GOAL:
Repeat the data below exactly, dropping any pictures it holds.

STORED DATA:
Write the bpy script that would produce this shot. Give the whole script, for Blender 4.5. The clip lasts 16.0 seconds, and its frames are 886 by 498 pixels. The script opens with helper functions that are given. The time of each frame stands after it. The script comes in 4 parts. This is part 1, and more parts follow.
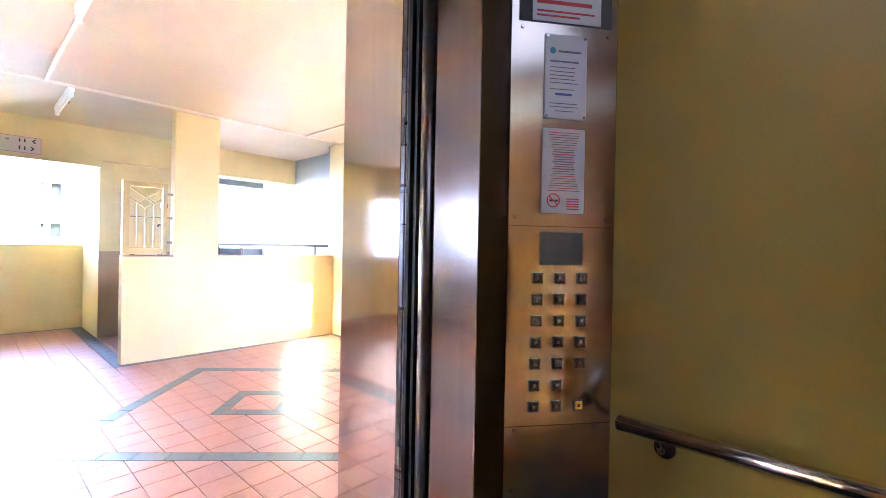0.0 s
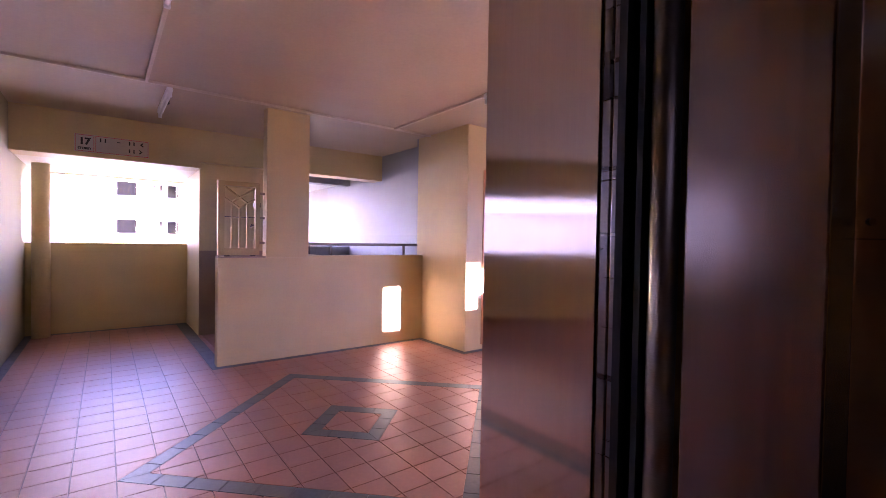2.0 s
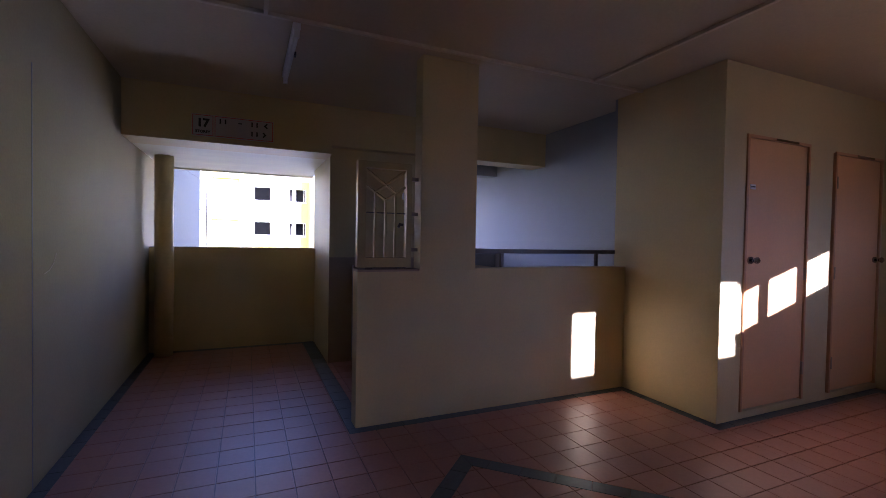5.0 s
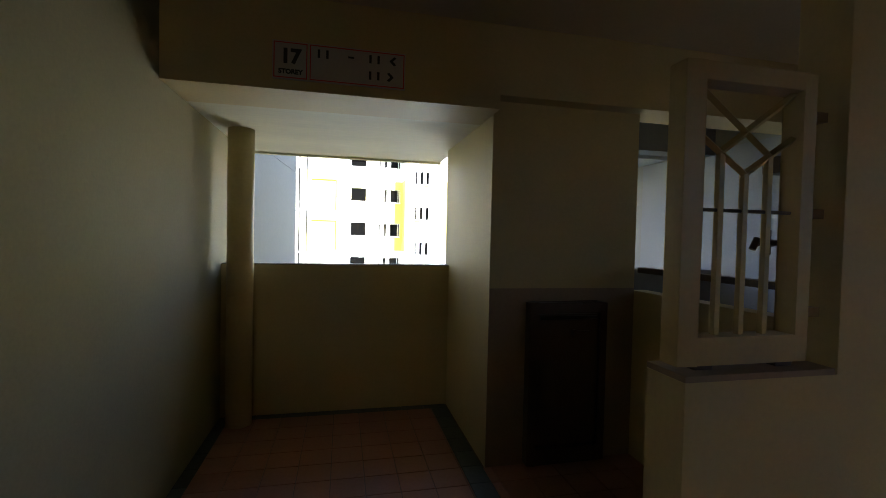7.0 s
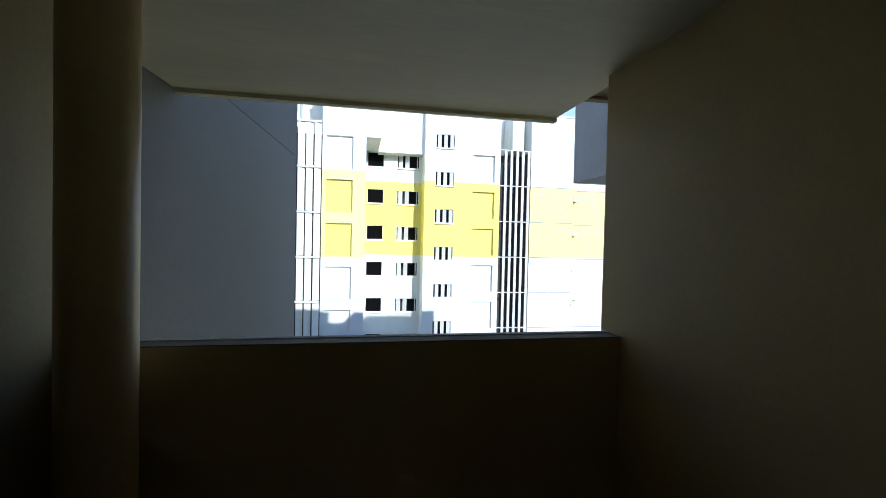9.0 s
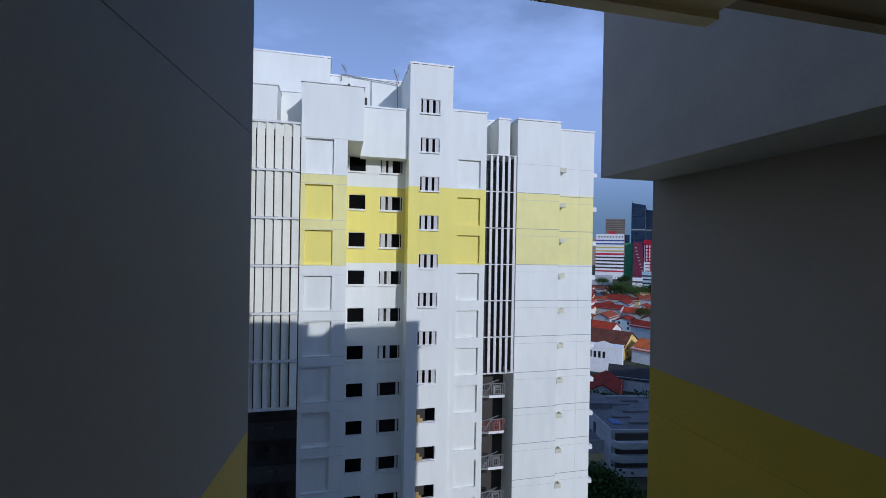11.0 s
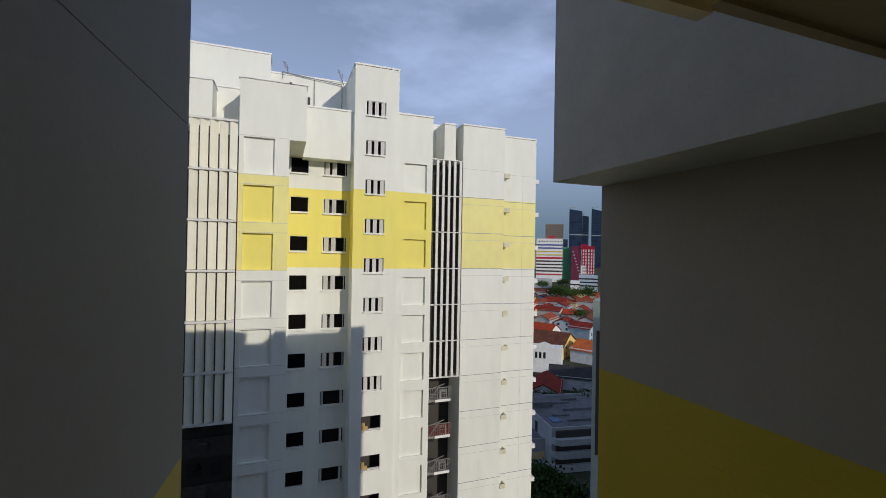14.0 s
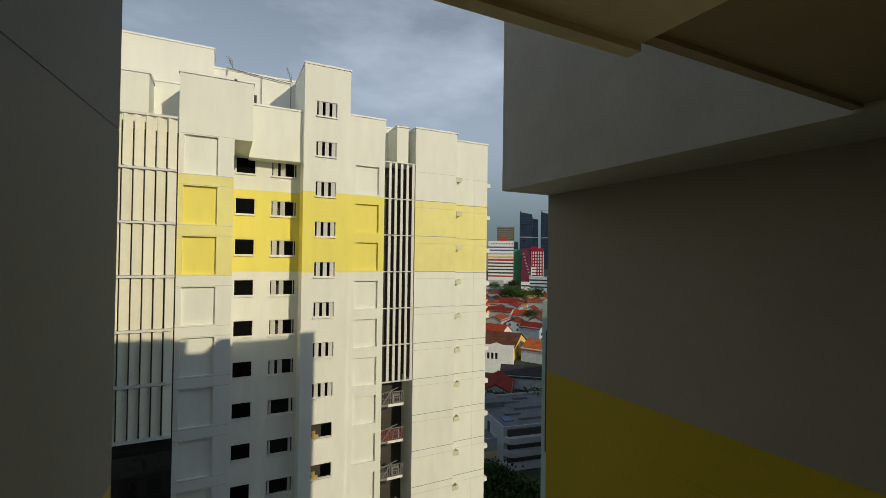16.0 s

OUTPUT FOR THIS EXERCISE:
Write the bpy script that would produce this shot. Give the whole script, for Blender 4.5. The clip lasts 16.0 seconds, and its frames are 886 by 498 pixels. The script opens with helper functions that are given. The time of each frame stands after it. The script comes in 4 parts. This is part 1, and more parts follow.
0.0 s
2.0 s
5.0 s
7.0 s
9.0 s
11.0 s
14.0 s
16.0 s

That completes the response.